As I slept last Sunday night, someone from my high school class died in his parents' driveway.
I didn't learn of it for a couple of days, and when I did it wasn't through Facebook or Twitter but rather secondhand whispers, the way news used to travel through the hallways. "Did you hear..."
I barely knew the guy, but when the details of his arrangements came through, I briefly considered putting in an appearance. I've skipped at least two class reunions and more than a dozen years of football games, charity auctions, and trivia nights, but given my disposition toward high school, a funeral seemed like a wholly appropriate venue for a homecoming.

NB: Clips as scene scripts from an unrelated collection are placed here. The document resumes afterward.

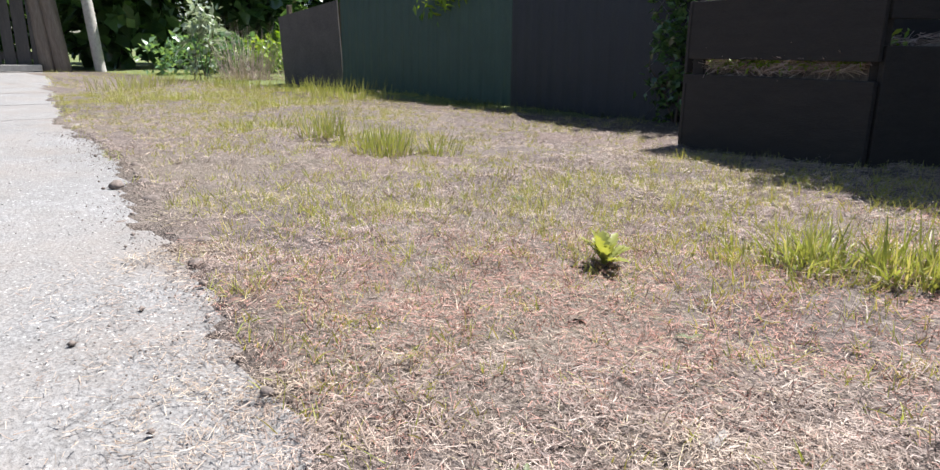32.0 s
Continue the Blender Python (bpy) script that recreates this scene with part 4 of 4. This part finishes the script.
def lawn_cover():
    rng = np.random.default_rng(77)
    np.random.seed(77)

    def spots(n, x0, x1, y0, y1, over=False):
        p = np.stack([rng.uniform(x0, x1, n), rng.uniform(y0, y1, n), np.zeros(n)], 1)
        spill = 0.26 * rng.random(len(p)) ** 3 if over else 0.02 * rng.random(len(p))
        return p[p[:, 1] > path_edge(p[:, 0]) + (0.0 if over else 0.03) - spill]

    def litter(P, name, mat, label, longest=0.03, wide=1.0):
        """Straight bits of dead grass that lie flat and crosswise."""
        n = len(P)
        far = np.clip(np.maximum((P[:, 1] + 2.0) / 1.2, (-5.8 - P[:, 0]) / 1.5), 0, 1)
        P[:, 2] = lie_z(P[:, 0], P[:, 1]) + 0.001 + 0.011 * rng.random(n) ** 1.8
        a = rng.normal(size=n) * 1.1
        way = np.stack([np.cos(a), np.sin(a), rng.normal(size=n) * (0.12 + 0.2 * (rng.random(n) < 0.2))], 1)
        side = np.stack([-np.sin(a), np.cos(a), rng.normal(size=n) * 0.5], 1)
        L = longest * (0.3 + 0.75 * rng.random(n) ** 1.6) * (1 + 0.45 * far)
        W = wide * rng.uniform(0.0005, 0.00125, n) * (1 + 0.75 * far)
        curl = (rng.random(n) < 0.14) & (far < 0.3)
        V1, F1 = strips(P[curl], way[curl], L[curl] * 1.25, W[curl], rng.normal(size=curl.sum()) * 0.25, 3, 0.5, side[curl])
        V2, F2 = strips(P[~curl], way[~curl], L[~curl], W[~curl], rng.normal(size=n - curl.sum()) * 0.05, 2, 0.35, side[~curl])
        tagged(fast(name, np.concatenate([V1, V2]), np.concatenate([F1, F2 + len(V1)]), mat), label, "straw", kind="stuff")

    def patchy(P, layer=2):
        """Where litter lies thick, 0 to 1: drifts with bare soil between them, at three sizes."""
        X, Y = P[:, 0], P[:, 1]
        f = 0.42 * field(X, Y, 0.055, layer) + 0.34 * field(X, Y, 0.13, layer + 1) + 0.24 * field(X, Y, 0.03, 5)
        return np.clip((f - 0.33) / 0.28, 0, 1)

    # dead straw lying on the soil, densest where the camera comes close
    P = np.concatenate([spots(215000, -3.3, -0.3, -3.0, -1.9, True), spots(80000, -2.6, -0.5, -2.9, -2.15, True), spots(215000, -6.2, -3.3, -2.95, -1.85, True), spots(90000, -5.6, -3.7, -2.9, -2.1, True), spots(140000, -6.4, 0.6, -1.9, -1.1), spots(85000, -6.5, 1.6, -1.1, -0.3), spots(52000, -9.5, -6.2, -2.4, 0.3), spots(16000, -13.5, -9.5, -2.0, 0.6)])
    red = np.clip(1.35 * bare_spots(P[:, 0], P[:, 1], RED_SPOTS), 0, 0.93)
    keep = (0.16 + 0.84 * patchy(P)) * (1 - red)
    litter(P[rng.random(len(P)) < keep], "straw_litter", M_STRAW, "dead bleached straw and cut grass on the soil", 0.0195)
    P = spots(520000, -6.4, -0.5, -2.7, -0.2)
    red = np.clip(1.5 * bare_spots(P[:, 0], P[:, 1], RED_SPOTS), 0, 1)
    litter(P[rng.random(len(P)) < red * (0.1 + 0.9 * patchy(P, 1))], "rusty_litter", M_RUST, "rust-brown withered moss and stalks on the soil", 0.019, 1.0)
    P = spots(110000, -6.6, 1.0, -2.75, -0.3)
    lump = np.clip(4 * (field(P[:, 0], P[:, 1], 0.32, 4) - 0.57), 0, 1) + np.clip(1.5 * bare_spots(P[:, 0], P[:, 1], YELLOW_SPOTS), 0, 1)
    litter(P[rng.random(len(P)) < lump * (0.2 + 0.8 * patchy(P, 1))], "yellow_thatch", M_THATCH, "patches of yellowed dead grass on the soil", 0.026)
    P = np.concatenate([spots(60000, -2.8, -0.5, -2.9, -2.0, True), spots(65000, -5.8, -3.5, -2.85, -2.0, True)])
    litter(P, "straw_chaff", M_CHAFF, "fine brown chaff between the straws", 0.009, 1.1)
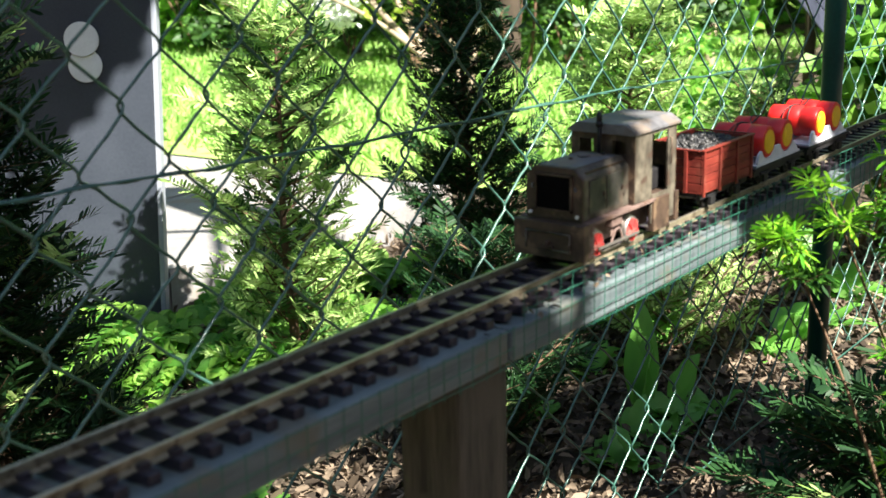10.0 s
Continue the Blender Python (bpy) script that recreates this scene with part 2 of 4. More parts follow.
def leaves(rng, centres, lo, hi, aspect=0.6, up=0.3, droop=0.2):
    """One folded, pointed leaf at each centre: six vertices, four-sided halves."""
    n = len(centres)
    d = rng.normal(size=(n, 3))
    d[:, 2] = d[:, 2] * 0.5 - droop
    d = unit(d)
    nrm = rng.normal(size=(n, 3))
    nrm[:, 2] += up * 3
    side = unit(np.cross(d, nrm))
    nrm = np.cross(side, d)
    L = rng.uniform(lo, hi, n)[:, None]
    W = L * aspect * 0.5
    c = np.asarray(centres)
    base, tip = c, c + d * L
    q1, q2 = c + d * L * 0.35, c + d * L * 0.7
    lift = nrm * L * 0.10
    V = np.stack([base, q1 + side * W + lift, q2 + side * W * 0.75 + lift, tip - nrm * L * 0.08, q2 - side * W * 0.75 + lift, q1 - side * W + lift], 1).reshape(-1, 3)
    i = np.arange(n)[:, None] * 6
    F = np.concatenate([i + np.array([[0, 1, 2, 3]]), i + np.array([[0, 3, 4, 5]])])
    return V, F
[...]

As I write this I am burning through House of Cards on Netflix. It's not the most relatable show (thankfully), but there's a scene in a midseason episode that felt especially potent. Morally questionable congressman Frank Underwood (Kevin Spacey) returns to his alma mater and reconnects with his college circle of friends for a night of campus revelry. Plied with plenty of Maker's Mark, Frank asks one of them:
Do you think this place made us? When I walked on campus today I wondered, did it mean anything? Was it just a place we spent four years of our lives or was it more?
Prior to this point in the series we haven't seen much reflection in Frank, or much uncertainty. But sitting here in the dark, removed from his day-to-day world, he's confronted with his own need for reassurance that it all mattered.
I sometimes find myself in a similar state — not often, and not for very long — fleeting thoughts in the dark that drift further back than Frank's, back to high school — and unlike Frank, I want to believe those four years didn’t mean anything.
Despite distance and time, the thought of high school can still rouse frustrations unlike anything else I’ve experienced. Such feelings are absurd, but significant. I didn’t attend the funeral.
Sometimes I wish I could put those feelings in the ground right next to the kid they buried last week, but I can’t, and that's good. I don’t have to wonder if high school mattered. My unsettled thoughts about the experience assure me it did; more importantly, they remind me to do everything I can to ensure that whatever happens next matters even more.